▸ **Supplied material**
########################################
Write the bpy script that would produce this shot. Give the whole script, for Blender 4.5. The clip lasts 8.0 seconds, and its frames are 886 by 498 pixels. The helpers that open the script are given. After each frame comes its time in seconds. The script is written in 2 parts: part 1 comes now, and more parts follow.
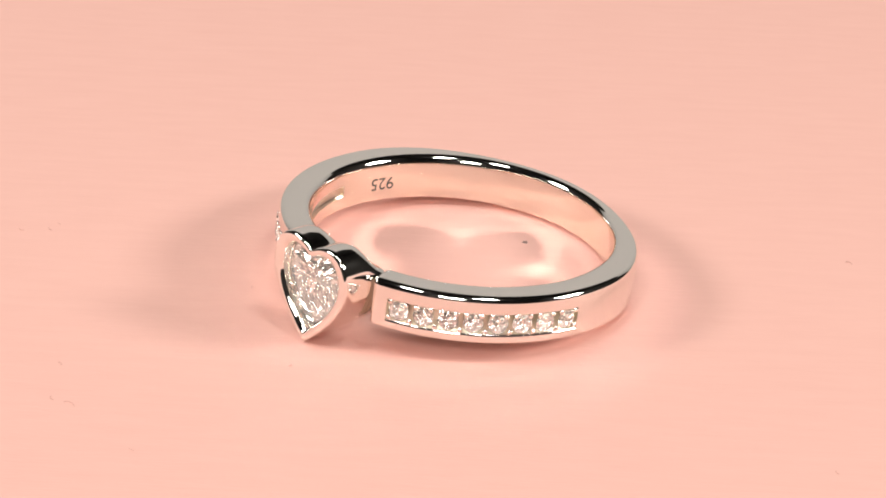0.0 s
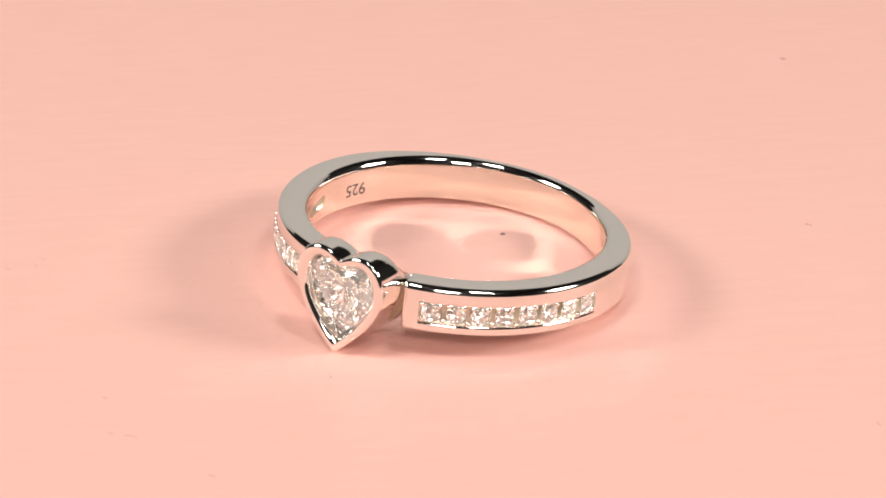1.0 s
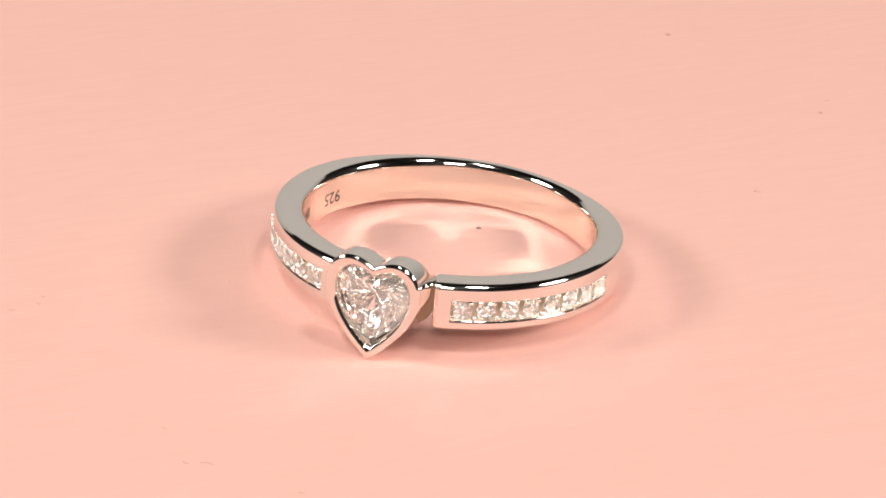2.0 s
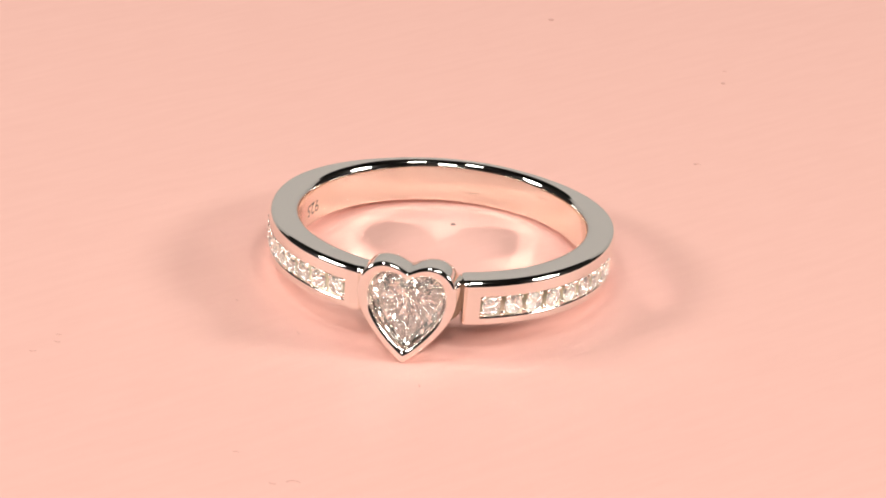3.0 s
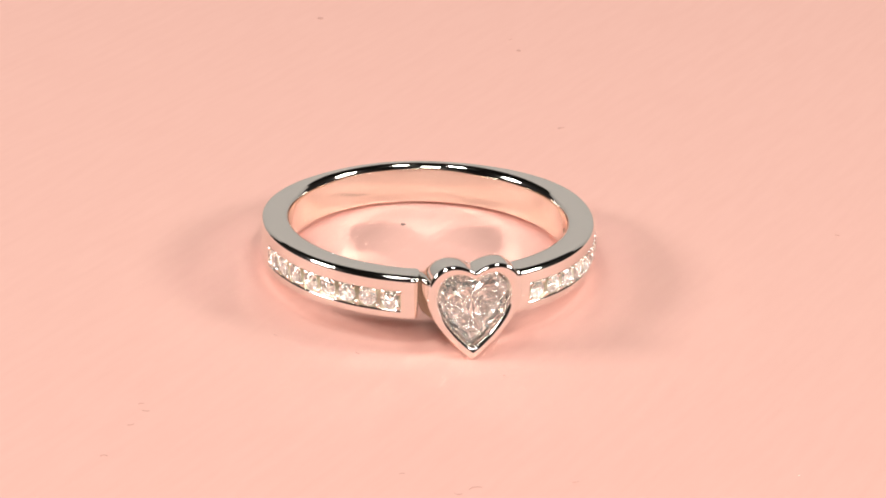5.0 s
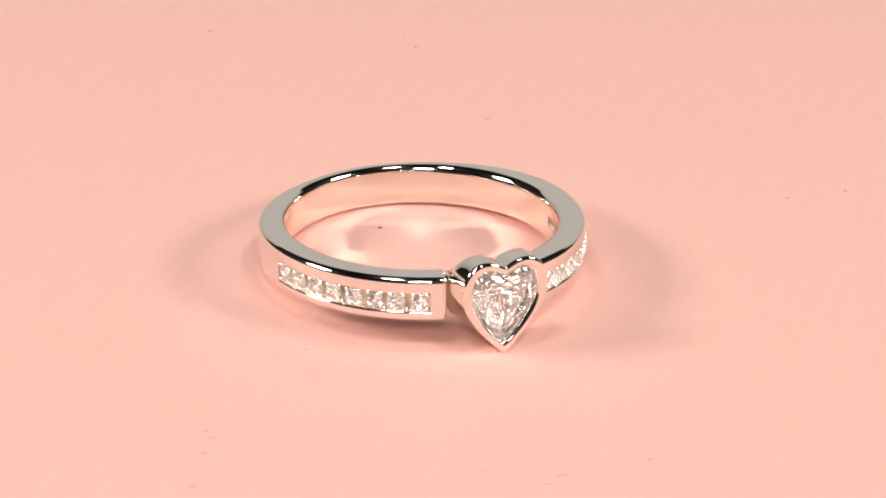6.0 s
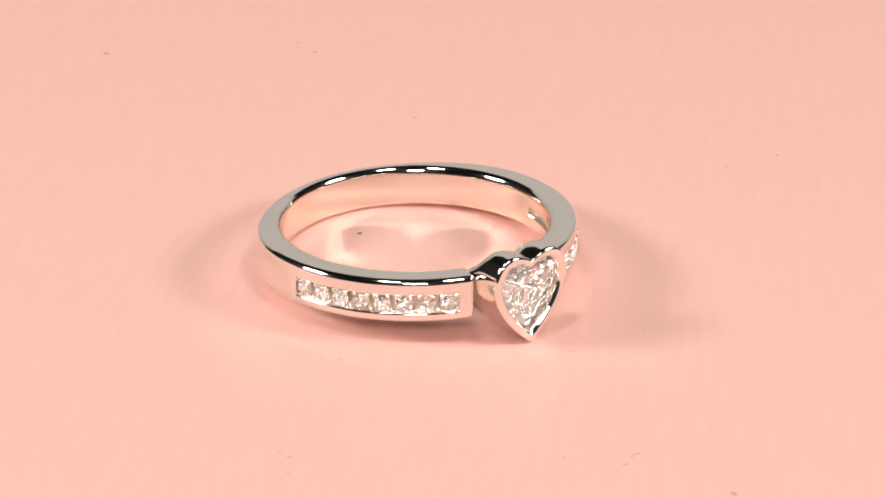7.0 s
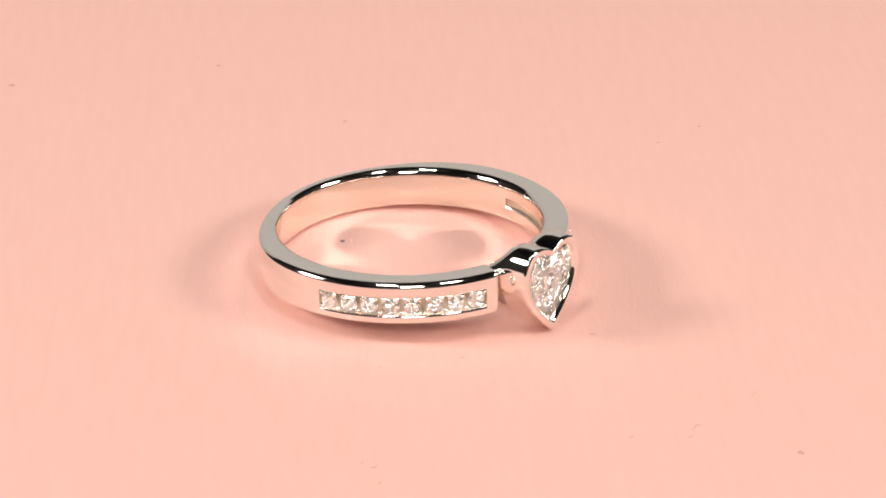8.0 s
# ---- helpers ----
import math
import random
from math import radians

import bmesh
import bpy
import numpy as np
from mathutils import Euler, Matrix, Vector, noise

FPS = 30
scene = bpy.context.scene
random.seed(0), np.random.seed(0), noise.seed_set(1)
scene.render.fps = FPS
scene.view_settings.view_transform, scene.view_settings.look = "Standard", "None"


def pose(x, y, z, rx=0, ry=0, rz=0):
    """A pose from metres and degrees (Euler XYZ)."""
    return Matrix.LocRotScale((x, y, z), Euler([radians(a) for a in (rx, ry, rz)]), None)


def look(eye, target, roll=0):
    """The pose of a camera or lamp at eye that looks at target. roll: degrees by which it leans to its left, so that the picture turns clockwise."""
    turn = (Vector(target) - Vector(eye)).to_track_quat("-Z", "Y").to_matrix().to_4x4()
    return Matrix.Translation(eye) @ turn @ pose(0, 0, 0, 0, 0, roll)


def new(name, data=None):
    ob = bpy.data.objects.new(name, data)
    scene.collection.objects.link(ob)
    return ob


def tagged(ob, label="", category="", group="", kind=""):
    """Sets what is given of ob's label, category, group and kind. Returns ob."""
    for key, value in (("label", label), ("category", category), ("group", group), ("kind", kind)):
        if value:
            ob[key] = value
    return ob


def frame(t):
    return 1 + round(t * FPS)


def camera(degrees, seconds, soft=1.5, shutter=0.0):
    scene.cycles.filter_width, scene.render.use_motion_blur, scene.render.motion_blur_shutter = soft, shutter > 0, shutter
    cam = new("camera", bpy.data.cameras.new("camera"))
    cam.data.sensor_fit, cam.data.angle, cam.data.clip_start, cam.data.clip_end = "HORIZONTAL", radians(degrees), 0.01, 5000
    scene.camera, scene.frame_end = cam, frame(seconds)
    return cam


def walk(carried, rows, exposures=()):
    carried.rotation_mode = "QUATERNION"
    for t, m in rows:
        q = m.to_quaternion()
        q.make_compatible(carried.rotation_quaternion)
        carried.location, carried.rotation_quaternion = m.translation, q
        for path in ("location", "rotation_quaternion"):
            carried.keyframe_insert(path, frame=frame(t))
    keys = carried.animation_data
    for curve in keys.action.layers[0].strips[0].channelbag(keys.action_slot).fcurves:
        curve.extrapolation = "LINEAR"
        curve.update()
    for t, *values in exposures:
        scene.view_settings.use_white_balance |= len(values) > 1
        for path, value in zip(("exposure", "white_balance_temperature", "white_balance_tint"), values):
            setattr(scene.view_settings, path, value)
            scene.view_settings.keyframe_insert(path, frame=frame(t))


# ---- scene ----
########################################
▸ **Set problem**
Reproduce the data verbatim. Do not carry any picture into the copy.

▸ **Correct answer**
Write the bpy script that would produce this shot. Give the whole script, for Blender 4.5. The clip lasts 8.0 seconds, and its frames are 886 by 498 pixels. The helpers that open the script are given. After each frame comes its time in seconds. The script is written in 2 parts: part 1 comes now, and more parts follow.
0.0 s
1.0 s
2.0 s
3.0 s
5.0 s
6.0 s
7.0 s
8.0 s
# ---- helpers ----
import math
import random
from math import radians

import bmesh
import bpy
import numpy as np
from mathutils import Euler, Matrix, Vector, noise

FPS = 30
scene = bpy.context.scene
random.seed(0), np.random.seed(0), noise.seed_set(1)
scene.render.fps = FPS
scene.view_settings.view_transform, scene.view_settings.look = "Standard", "None"


def pose(x, y, z, rx=0, ry=0, rz=0):
    """A pose from metres and degrees (Euler XYZ)."""
    return Matrix.LocRotScale((x, y, z), Euler([radians(a) for a in (rx, ry, rz)]), None)


def look(eye, target, roll=0):
    """The pose of a camera or lamp at eye that looks at target. roll: degrees by which it leans to its left, so that the picture turns clockwise."""
    turn = (Vector(target) - Vector(eye)).to_track_quat("-Z", "Y").to_matrix().to_4x4()
    return Matrix.Translation(eye) @ turn @ pose(0, 0, 0, 0, 0, roll)


def new(name, data=None):
    ob = bpy.data.objects.new(name, data)
    scene.collection.objects.link(ob)
    return ob


def tagged(ob, label="", category="", group="", kind=""):
    """Sets what is given of ob's label, category, group and kind. Returns ob."""
    for key, value in (("label", label), ("category", category), ("group", group), ("kind", kind)):
        if value:
            ob[key] = value
    return ob


def frame(t):
    return 1 + round(t * FPS)


def camera(degrees, seconds, soft=1.5, shutter=0.0):
    scene.cycles.filter_width, scene.render.use_motion_blur, scene.render.motion_blur_shutter = soft, shutter > 0, shutter
    cam = new("camera", bpy.data.cameras.new("camera"))
    cam.data.sensor_fit, cam.data.angle, cam.data.clip_start, cam.data.clip_end = "HORIZONTAL", radians(degrees), 0.01, 5000
    scene.camera, scene.frame_end = cam, frame(seconds)
    return cam


def walk(carried, rows, exposures=()):
    carried.rotation_mode = "QUATERNION"
    for t, m in rows:
        q = m.to_quaternion()
        q.make_compatible(carried.rotation_quaternion)
        carried.location, carried.rotation_quaternion = m.translation, q
        for path in ("location", "rotation_quaternion"):
            carried.keyframe_insert(path, frame=frame(t))
    keys = carried.animation_data
    for curve in keys.action.layers[0].strips[0].channelbag(keys.action_slot).fcurves:
        curve.extrapolation = "LINEAR"
        curve.update()
    for t, *values in exposures:
        scene.view_settings.use_white_balance |= len(values) > 1
        for path, value in zip(("exposure", "white_balance_temperature", "white_balance_tint"), values):
            setattr(scene.view_settings, path, value)
            scene.view_settings.keyframe_insert(path, frame=frame(t))


# ---- scene ----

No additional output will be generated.